__GIVEN DATA__
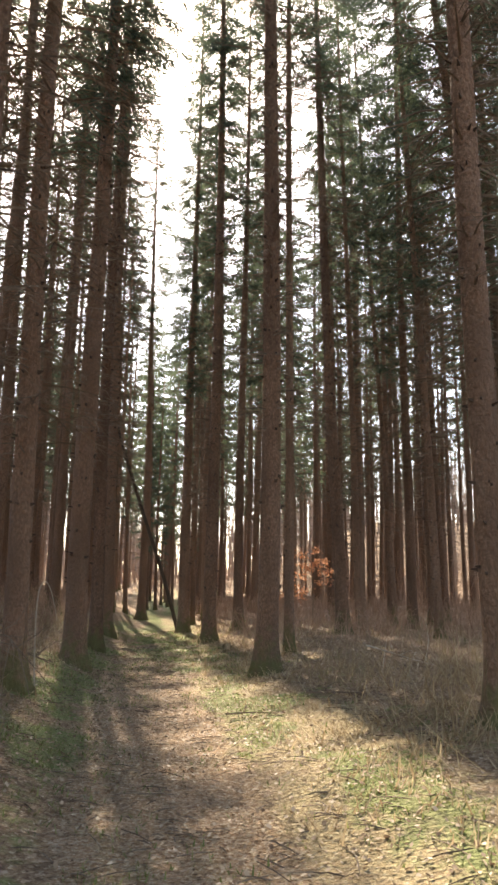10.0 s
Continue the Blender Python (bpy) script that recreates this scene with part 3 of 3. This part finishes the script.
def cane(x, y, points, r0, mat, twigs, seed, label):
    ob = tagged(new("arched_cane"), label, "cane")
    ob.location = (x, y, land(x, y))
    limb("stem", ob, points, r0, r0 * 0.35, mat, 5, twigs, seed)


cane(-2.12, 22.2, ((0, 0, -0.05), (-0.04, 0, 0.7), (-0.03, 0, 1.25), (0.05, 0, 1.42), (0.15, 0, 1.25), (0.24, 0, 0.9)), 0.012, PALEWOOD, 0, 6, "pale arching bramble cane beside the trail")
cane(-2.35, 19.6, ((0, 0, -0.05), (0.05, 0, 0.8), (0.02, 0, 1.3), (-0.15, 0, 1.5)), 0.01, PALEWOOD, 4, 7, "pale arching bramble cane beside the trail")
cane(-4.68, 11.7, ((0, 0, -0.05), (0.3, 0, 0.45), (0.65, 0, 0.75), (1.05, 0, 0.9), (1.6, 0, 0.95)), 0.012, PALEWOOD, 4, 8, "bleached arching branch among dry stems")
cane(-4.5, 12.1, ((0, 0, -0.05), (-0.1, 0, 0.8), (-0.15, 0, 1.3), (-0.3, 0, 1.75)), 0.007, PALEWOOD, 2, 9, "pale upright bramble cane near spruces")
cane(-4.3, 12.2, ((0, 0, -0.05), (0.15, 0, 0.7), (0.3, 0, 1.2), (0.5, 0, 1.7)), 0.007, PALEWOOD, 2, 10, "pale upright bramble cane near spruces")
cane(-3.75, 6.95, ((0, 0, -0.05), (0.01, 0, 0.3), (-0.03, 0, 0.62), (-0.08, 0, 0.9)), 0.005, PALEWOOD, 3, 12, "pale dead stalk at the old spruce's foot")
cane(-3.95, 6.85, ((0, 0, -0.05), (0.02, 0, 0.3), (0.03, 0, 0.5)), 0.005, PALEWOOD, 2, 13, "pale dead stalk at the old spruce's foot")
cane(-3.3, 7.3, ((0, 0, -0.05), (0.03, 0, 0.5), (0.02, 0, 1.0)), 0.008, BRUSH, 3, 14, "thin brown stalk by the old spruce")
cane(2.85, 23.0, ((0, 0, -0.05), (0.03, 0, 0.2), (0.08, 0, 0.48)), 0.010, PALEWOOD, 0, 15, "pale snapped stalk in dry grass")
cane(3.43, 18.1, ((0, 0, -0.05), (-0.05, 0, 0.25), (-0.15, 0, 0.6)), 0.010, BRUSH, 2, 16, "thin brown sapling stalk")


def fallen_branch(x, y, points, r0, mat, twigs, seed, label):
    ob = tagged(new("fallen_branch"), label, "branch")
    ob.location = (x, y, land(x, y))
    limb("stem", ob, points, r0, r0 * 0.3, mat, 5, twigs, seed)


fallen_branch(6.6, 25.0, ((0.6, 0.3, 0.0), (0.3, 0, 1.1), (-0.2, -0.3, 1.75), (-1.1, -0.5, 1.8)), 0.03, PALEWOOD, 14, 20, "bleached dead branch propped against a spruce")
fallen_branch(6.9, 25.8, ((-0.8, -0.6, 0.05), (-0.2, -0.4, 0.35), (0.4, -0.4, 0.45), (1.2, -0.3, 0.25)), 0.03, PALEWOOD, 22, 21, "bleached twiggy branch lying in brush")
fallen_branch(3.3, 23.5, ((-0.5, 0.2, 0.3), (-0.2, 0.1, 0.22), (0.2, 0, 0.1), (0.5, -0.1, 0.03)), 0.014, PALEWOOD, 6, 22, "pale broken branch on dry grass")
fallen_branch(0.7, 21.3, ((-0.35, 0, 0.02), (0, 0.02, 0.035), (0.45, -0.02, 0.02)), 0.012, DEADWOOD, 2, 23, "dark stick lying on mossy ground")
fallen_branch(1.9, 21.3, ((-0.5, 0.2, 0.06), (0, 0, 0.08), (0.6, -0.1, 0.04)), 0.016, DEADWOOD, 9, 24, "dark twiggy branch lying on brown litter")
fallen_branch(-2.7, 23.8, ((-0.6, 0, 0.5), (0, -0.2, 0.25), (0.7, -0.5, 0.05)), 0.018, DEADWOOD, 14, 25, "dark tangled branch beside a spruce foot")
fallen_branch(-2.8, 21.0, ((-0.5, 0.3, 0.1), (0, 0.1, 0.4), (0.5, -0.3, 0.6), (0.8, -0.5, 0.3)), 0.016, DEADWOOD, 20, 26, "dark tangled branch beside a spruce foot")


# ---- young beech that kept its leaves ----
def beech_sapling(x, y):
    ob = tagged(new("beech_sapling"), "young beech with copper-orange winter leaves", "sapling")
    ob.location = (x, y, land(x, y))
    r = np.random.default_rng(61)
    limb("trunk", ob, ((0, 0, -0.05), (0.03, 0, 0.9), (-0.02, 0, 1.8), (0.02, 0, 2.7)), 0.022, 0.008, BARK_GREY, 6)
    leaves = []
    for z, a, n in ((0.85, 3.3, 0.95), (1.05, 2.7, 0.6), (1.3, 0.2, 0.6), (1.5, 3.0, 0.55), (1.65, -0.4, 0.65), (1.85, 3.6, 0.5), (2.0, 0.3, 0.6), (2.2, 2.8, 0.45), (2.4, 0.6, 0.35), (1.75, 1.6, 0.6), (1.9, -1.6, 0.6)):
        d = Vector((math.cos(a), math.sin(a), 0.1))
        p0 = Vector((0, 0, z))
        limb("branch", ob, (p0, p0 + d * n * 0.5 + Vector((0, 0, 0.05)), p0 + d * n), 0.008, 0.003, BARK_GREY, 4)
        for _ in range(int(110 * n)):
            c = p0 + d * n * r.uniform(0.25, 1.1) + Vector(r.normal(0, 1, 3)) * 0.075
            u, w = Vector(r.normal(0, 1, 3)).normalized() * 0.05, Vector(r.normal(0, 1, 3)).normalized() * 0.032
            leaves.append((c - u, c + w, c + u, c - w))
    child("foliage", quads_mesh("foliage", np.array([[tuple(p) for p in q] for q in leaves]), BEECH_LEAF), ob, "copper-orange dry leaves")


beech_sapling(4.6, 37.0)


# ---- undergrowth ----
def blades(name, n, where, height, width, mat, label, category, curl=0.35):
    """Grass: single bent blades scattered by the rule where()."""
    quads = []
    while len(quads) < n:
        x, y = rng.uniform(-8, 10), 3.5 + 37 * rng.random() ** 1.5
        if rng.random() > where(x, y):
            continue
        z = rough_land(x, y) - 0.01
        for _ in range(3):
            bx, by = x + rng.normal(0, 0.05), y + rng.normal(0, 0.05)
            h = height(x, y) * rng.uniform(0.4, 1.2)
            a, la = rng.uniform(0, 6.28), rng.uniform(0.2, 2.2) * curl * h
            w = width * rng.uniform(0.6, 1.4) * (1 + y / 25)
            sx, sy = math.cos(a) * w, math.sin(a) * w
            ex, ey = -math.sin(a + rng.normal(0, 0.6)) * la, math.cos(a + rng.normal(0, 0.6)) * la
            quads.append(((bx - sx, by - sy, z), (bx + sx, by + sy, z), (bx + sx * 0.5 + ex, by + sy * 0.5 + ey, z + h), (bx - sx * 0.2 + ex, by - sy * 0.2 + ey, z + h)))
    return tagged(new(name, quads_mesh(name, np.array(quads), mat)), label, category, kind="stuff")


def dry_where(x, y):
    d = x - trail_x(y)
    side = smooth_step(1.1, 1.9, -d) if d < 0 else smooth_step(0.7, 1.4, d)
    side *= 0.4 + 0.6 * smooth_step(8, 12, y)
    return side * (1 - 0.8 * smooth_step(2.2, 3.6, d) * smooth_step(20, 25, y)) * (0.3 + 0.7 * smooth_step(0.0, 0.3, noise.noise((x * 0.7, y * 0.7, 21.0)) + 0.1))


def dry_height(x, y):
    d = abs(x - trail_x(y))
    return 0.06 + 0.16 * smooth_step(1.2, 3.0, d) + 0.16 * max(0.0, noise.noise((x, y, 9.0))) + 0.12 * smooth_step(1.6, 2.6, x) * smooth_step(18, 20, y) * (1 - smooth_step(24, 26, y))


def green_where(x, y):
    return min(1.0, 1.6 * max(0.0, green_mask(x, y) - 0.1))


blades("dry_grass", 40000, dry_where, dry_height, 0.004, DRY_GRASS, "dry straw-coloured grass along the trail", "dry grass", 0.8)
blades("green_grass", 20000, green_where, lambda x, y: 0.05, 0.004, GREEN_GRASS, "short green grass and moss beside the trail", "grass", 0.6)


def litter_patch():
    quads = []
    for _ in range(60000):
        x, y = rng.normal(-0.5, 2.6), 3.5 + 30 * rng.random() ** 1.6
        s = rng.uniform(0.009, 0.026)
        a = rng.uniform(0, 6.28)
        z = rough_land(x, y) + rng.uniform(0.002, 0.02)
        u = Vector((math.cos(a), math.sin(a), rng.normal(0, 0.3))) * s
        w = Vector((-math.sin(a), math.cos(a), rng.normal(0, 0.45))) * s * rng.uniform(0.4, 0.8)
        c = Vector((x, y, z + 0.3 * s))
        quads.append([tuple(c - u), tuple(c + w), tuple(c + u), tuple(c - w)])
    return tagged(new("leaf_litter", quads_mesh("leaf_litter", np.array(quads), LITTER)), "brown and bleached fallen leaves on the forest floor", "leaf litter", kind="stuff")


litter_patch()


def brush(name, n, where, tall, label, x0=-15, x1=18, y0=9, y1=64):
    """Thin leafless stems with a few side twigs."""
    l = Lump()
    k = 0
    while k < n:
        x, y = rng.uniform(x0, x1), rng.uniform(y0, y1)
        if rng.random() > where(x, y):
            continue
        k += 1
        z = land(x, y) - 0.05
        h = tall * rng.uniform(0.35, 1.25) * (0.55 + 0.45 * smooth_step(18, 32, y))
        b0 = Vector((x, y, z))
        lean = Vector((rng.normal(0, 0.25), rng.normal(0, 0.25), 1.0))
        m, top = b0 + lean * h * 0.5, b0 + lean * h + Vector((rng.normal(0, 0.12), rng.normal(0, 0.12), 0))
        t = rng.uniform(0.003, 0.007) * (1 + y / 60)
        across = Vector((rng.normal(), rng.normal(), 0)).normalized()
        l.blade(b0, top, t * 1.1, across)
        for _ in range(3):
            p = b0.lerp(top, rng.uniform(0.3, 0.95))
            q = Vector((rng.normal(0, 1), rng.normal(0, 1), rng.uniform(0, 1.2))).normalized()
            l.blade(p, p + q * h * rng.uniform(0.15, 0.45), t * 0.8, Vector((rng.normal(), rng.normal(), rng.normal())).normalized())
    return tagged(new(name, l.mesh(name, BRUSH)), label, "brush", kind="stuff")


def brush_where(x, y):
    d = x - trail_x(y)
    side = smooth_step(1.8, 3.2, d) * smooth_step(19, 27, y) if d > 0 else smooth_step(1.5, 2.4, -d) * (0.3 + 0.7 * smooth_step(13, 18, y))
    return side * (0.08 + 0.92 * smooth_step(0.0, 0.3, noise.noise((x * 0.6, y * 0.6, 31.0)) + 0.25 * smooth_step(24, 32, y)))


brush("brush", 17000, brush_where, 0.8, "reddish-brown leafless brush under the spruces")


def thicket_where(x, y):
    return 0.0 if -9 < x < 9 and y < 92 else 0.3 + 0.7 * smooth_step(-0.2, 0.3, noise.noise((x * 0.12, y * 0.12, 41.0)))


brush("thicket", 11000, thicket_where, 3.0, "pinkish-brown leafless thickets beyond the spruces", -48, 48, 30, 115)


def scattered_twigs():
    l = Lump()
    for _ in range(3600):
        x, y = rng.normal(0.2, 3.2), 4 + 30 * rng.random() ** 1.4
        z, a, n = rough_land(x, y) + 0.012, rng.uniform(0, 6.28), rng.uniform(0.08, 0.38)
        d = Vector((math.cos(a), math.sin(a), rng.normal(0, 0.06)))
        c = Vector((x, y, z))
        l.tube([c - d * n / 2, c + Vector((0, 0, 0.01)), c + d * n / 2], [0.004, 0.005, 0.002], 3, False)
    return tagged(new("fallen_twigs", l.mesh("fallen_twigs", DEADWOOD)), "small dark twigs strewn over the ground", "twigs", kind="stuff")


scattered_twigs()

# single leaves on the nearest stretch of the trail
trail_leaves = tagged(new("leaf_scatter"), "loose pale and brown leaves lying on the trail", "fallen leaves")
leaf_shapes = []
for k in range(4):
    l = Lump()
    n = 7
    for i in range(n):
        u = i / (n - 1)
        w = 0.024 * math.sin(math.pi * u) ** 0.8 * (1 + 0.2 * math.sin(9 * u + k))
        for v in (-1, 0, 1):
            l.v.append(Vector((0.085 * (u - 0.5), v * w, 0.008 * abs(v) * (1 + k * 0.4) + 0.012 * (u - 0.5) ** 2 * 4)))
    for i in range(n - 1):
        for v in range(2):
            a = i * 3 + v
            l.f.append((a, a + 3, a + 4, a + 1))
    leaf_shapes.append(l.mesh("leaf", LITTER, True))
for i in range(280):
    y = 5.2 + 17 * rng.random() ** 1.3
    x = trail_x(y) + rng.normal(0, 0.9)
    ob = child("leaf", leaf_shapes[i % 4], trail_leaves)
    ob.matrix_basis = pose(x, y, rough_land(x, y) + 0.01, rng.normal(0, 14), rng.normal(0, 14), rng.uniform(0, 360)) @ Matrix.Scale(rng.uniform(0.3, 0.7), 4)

__WRITTEN PROBLEM__
Everything from the first line of the listing above through the line that contains "0.35, mat, 5, twigs, seed)" is to be restated word for word, minus the pictures.

__FINISHED TASK__
10.0 s
Continue the Blender Python (bpy) script that recreates this scene with part 3 of 3. This part finishes the script.
def cane(x, y, points, r0, mat, twigs, seed, label):
    ob = tagged(new("arched_cane"), label, "cane")
    ob.location = (x, y, land(x, y))
    limb("stem", ob, points, r0, r0 * 0.35, mat, 5, twigs, seed)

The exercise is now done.